**INFORMATION PROVIDED**
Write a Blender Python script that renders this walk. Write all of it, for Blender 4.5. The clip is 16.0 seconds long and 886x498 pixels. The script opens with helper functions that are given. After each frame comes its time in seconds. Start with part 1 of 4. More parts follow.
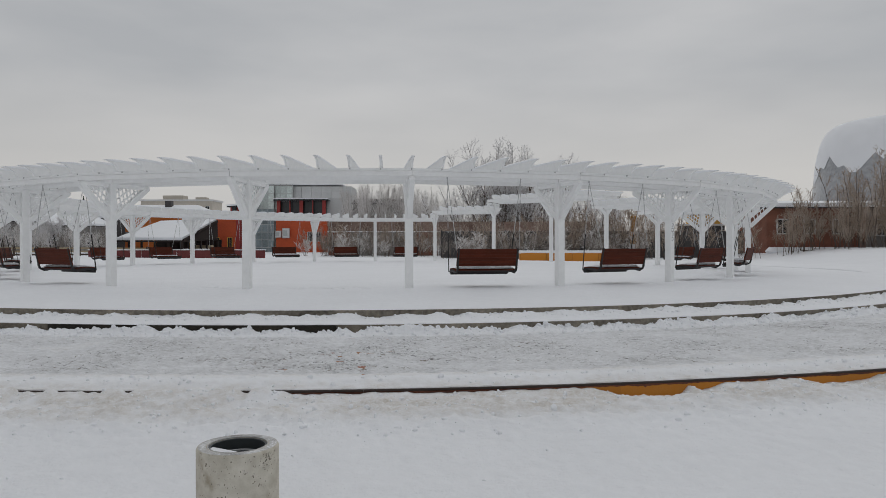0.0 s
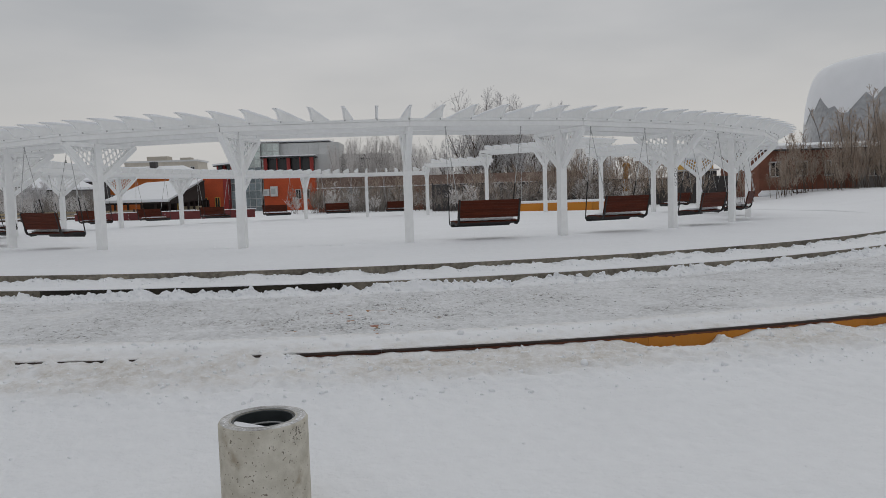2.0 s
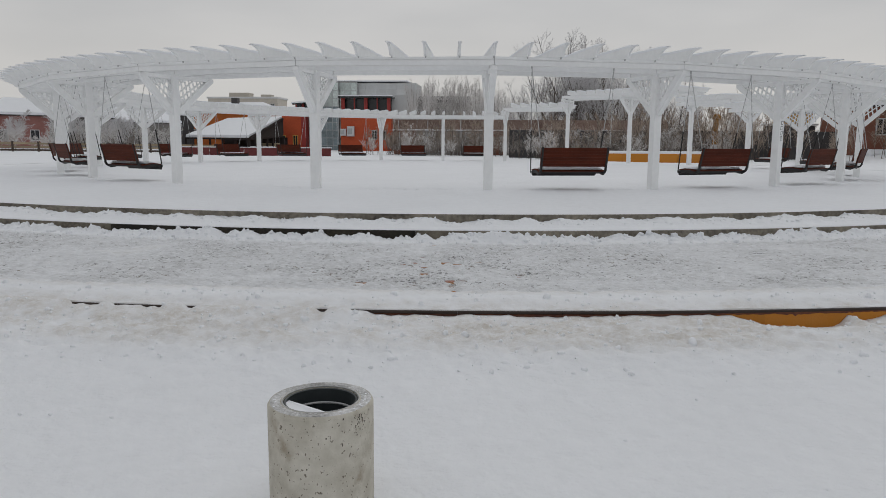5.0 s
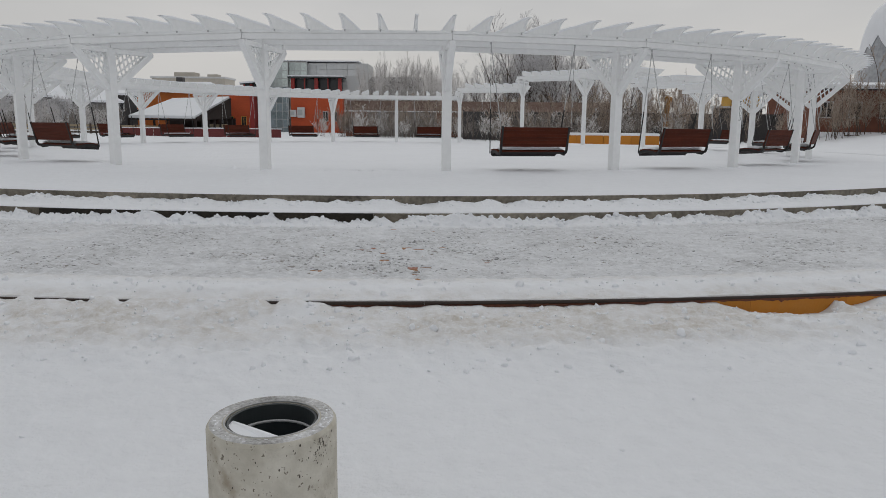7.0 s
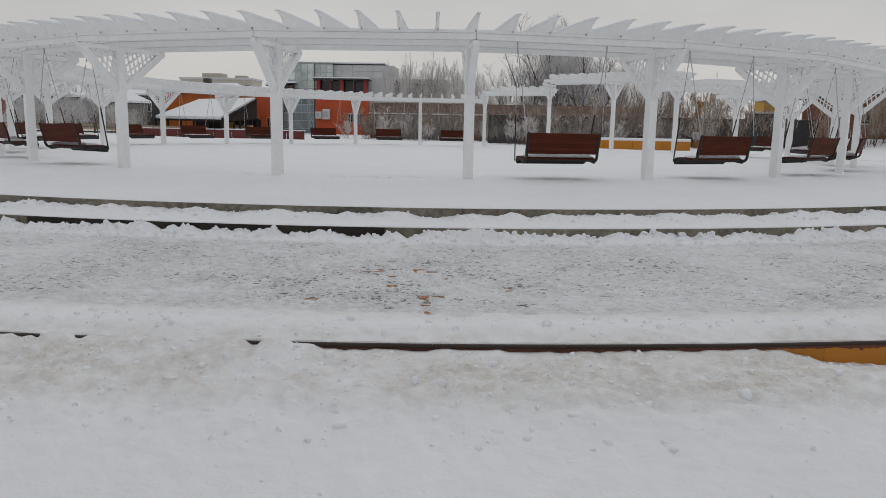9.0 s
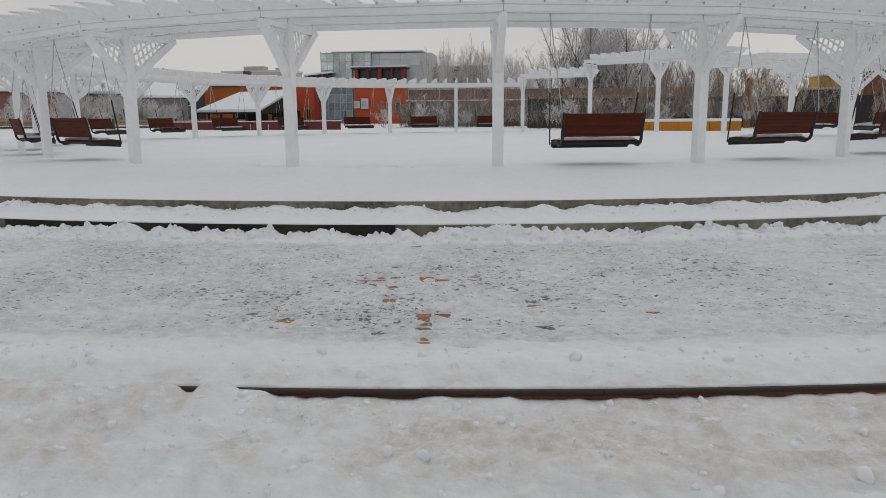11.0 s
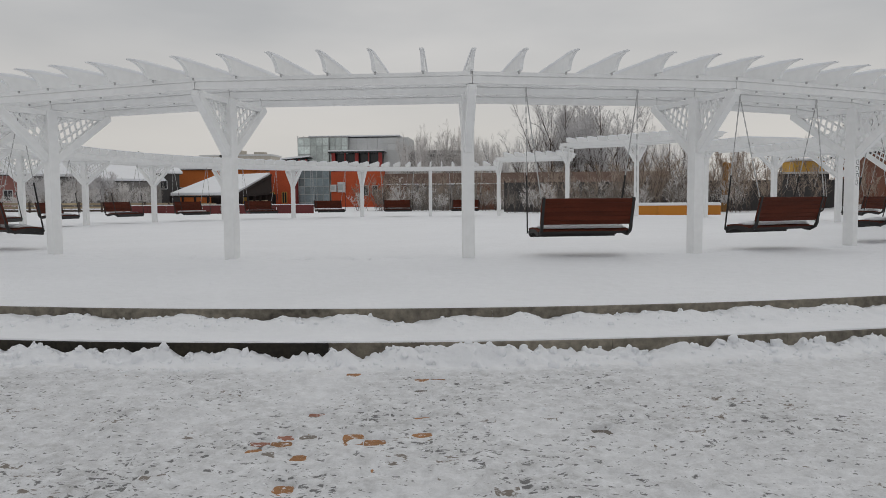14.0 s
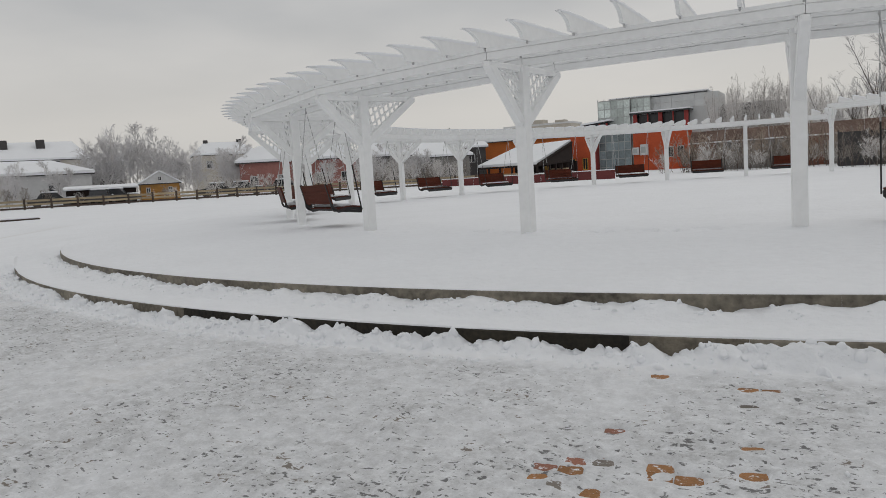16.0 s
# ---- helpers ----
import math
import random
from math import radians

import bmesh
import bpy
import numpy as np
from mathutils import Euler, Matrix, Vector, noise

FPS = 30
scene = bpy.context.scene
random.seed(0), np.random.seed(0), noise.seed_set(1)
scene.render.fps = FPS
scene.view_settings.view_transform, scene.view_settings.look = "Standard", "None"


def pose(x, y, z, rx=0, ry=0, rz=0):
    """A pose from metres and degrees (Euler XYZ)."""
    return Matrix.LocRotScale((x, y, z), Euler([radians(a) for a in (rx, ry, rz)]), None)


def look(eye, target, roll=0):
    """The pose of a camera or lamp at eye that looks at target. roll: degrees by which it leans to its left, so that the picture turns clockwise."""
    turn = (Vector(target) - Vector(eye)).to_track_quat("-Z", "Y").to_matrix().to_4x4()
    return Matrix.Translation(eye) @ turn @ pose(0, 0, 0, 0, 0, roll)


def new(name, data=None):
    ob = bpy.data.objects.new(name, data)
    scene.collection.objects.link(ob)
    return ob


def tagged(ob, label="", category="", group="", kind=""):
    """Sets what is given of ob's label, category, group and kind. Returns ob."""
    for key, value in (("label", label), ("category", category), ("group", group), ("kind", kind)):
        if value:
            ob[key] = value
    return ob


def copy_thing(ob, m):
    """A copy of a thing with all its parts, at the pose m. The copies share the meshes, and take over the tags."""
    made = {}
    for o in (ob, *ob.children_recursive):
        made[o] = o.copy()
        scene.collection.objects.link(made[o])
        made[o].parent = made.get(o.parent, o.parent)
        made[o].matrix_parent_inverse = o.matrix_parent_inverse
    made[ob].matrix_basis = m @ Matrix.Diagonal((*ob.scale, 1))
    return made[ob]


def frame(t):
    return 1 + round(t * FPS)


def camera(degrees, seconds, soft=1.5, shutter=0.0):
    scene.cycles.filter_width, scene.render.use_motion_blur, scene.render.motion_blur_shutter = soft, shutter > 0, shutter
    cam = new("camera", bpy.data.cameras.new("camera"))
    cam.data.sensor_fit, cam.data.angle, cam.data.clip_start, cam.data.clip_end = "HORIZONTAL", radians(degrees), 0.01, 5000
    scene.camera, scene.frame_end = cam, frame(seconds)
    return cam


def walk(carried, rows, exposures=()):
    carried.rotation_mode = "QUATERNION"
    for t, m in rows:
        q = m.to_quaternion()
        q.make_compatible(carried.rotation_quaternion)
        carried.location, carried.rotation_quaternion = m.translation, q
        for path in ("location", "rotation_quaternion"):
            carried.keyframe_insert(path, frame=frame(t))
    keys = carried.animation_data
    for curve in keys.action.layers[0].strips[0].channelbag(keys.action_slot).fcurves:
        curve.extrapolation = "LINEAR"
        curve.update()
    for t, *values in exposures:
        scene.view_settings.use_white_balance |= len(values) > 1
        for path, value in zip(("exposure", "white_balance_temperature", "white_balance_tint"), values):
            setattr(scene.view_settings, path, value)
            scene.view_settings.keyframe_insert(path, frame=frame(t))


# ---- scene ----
cam = camera(63.16, 16.0, soft=0.8)
PATH = [  # seconds, eye, target, roll
    (0.0, (3.071, -32.768, 1.443), (3.014, -22.768, 1.395), -0.03),
    (0.5, (3.065, -32.693, 1.429), (2.950, -22.694, 1.388), -0.76),
    (1.0, (3.022, -32.569, 1.388), (2.720, -22.585, 0.909), -0.29),
    (1.5, (2.894, -32.449, 1.410), (3.075, -22.457, 1.046), -1.22),
    (2.0, (2.796, -32.342, 1.415), (2.878, -22.367, 0.723), -1.76),
    (2.5, (2.813, -32.196, 1.394), (2.200, -22.247, 0.601), -2.31),
    (3.0, (2.900, -32.040, 1.385), (2.130, -22.117, 0.418), -1.47),
    (3.5, (2.941, -31.998, 1.396), (2.291, -22.094, 0.178), -1.94),
    (4.0, (2.793, -31.821, 1.387), (2.167, -21.895, 0.349), 0.66),
    (4.5, (2.688, -31.670, 1.398), (2.205, -21.758, 0.165), 0.61),
    (4.7, (2.675, -31.627, 1.406), (1.747, -21.771, -0.009), 0.50),
    (6.8, (2.533, -31.076, 1.349), (2.072, -21.194, -0.110), -0.56),
    (7.0, (2.519, -31.011, 1.338), (2.264, -21.153, -0.324), 0.58),
    (7.5, (2.521, -30.818, 1.339), (1.779, -20.978, -0.281), 0.43),
    (8.0, (2.540, -30.546, 1.349), (1.319, -20.783, -0.436), 2.74),
    (8.5, (2.549, -30.304, 1.364), (1.670, -20.485, -0.316), 2.34),
    (8.7, (2.554, -30.222, 1.390), (1.940, -20.372, -0.227), 1.06),
    (10.8, (2.719, -29.020, 1.324), (2.194, -19.216, -0.574), 1.18),
    (11.0, (2.752, -28.877, 1.322), (1.569, -19.112, -0.481), -0.48),
    (11.5, (2.825, -28.610, 1.345), (1.539, -18.771, 0.101), 1.73),
    (12.0, (2.790, -28.292, 1.356), (1.611, -18.367, 1.010), 1.92),
    (12.5, (2.813, -27.987, 1.359), (1.890, -18.059, 0.588), -1.05),
    (13.0, (2.866, -27.743, 1.365), (1.187, -17.888, 1.124), -0.19),
    (13.5, (2.869, -27.443, 1.346), (1.541, -17.571, 0.467), 1.14),
    (14.0, (2.790, -27.053, 1.352), (1.895, -17.116, 0.673), -0.42),
    (14.5, (2.786, -26.833, 1.337), (0.960, -17.113, -0.136), -1.95),
    (15.0, (2.763, -26.621, 1.346), (-0.435, -17.290, -0.299), -1.06),
    (15.5, (2.689, -26.430, 1.344), (-0.887, -17.190, -0.013), -0.92),
    (16.0, (2.634, -26.289, 1.388), (-2.195, -17.590, 0.383), -3.56),
]
walk(cam, [(t, look(e, g, r)) for t, e, g, r in PATH],
     exposures=[(0.0, -0.17, 6450, 9), (2.0, -0.17, 6460, 9), (3.0, -0.11, 6465, 9), (7.0, -0.10, 6480, 9), (11.0, -0.08, 6560, 9), (13.5, -0.08, 6590, 9), (15.0, 0.01, 6610, 8.5), (16.0, -0.03, 6620, 8.5)])
# ---- end of path ----

# ---- light ----
world = bpy.data.worlds.new("overcast_sky")
scene.world = world
world.use_nodes = True
wn, wl = world.node_tree.nodes, world.node_tree.links
wn.clear()
w_out = wn.new("ShaderNodeOutputWorld")
w_bg = wn.new("ShaderNodeBackground")
w_sky = wn.new("ShaderNodeTexSky")
w_sky.sky_type, w_sky.sun_disc = "NISHITA", False
w_sky.sun_elevation, w_sky.sun_rotation = radians(48), radians(15)
w_tc = wn.new("ShaderNodeTexCoord")
w_sep = wn.new("ShaderNodeSeparateXYZ")
w_map = wn.new("ShaderNodeMapping")
w_map.inputs["Scale"].default_value = (1.0, 1.0, 3.4)
w_noise = wn.new("ShaderNodeTexNoise")
w_noise.inputs["Scale"].default_value = 2.1
w_noise.inputs["Detail"].default_value = 5.0
w_noise.inputs["Roughness"].default_value = 0.48
w_ramp = wn.new("ShaderNodeValToRGB")
w_ramp.color_ramp.elements[0].position, w_ramp.color_ramp.elements[0].color = 0.36, (0.485, 0.50, 0.525, 1)
w_ramp.color_ramp.elements[1].position, w_ramp.color_ramp.elements[1].color = 0.66, (0.655, 0.655, 0.665, 1)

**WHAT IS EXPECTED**
Up to and including the line containing "made[ob].matrix_basis = m", repeat every line from the start of the data, but none of the pictures.

**COMPLETED TASK**
Write a Blender Python script that renders this walk. Write all of it, for Blender 4.5. The clip is 16.0 seconds long and 886x498 pixels. The script opens with helper functions that are given. After each frame comes its time in seconds. Start with part 1 of 4. More parts follow.
0.0 s
2.0 s
5.0 s
7.0 s
9.0 s
11.0 s
14.0 s
16.0 s
# ---- helpers ----
import math
import random
from math import radians

import bmesh
import bpy
import numpy as np
from mathutils import Euler, Matrix, Vector, noise

FPS = 30
scene = bpy.context.scene
random.seed(0), np.random.seed(0), noise.seed_set(1)
scene.render.fps = FPS
scene.view_settings.view_transform, scene.view_settings.look = "Standard", "None"


def pose(x, y, z, rx=0, ry=0, rz=0):
    """A pose from metres and degrees (Euler XYZ)."""
    return Matrix.LocRotScale((x, y, z), Euler([radians(a) for a in (rx, ry, rz)]), None)


def look(eye, target, roll=0):
    """The pose of a camera or lamp at eye that looks at target. roll: degrees by which it leans to its left, so that the picture turns clockwise."""
    turn = (Vector(target) - Vector(eye)).to_track_quat("-Z", "Y").to_matrix().to_4x4()
    return Matrix.Translation(eye) @ turn @ pose(0, 0, 0, 0, 0, roll)


def new(name, data=None):
    ob = bpy.data.objects.new(name, data)
    scene.collection.objects.link(ob)
    return ob


def tagged(ob, label="", category="", group="", kind=""):
    """Sets what is given of ob's label, category, group and kind. Returns ob."""
    for key, value in (("label", label), ("category", category), ("group", group), ("kind", kind)):
        if value:
            ob[key] = value
    return ob


def copy_thing(ob, m):
    """A copy of a thing with all its parts, at the pose m. The copies share the meshes, and take over the tags."""
    made = {}
    for o in (ob, *ob.children_recursive):
        made[o] = o.copy()
        scene.collection.objects.link(made[o])
        made[o].parent = made.get(o.parent, o.parent)
        made[o].matrix_parent_inverse = o.matrix_parent_inverse
    made[ob].matrix_basis = m @ Matrix.Diagonal((*ob.scale, 1))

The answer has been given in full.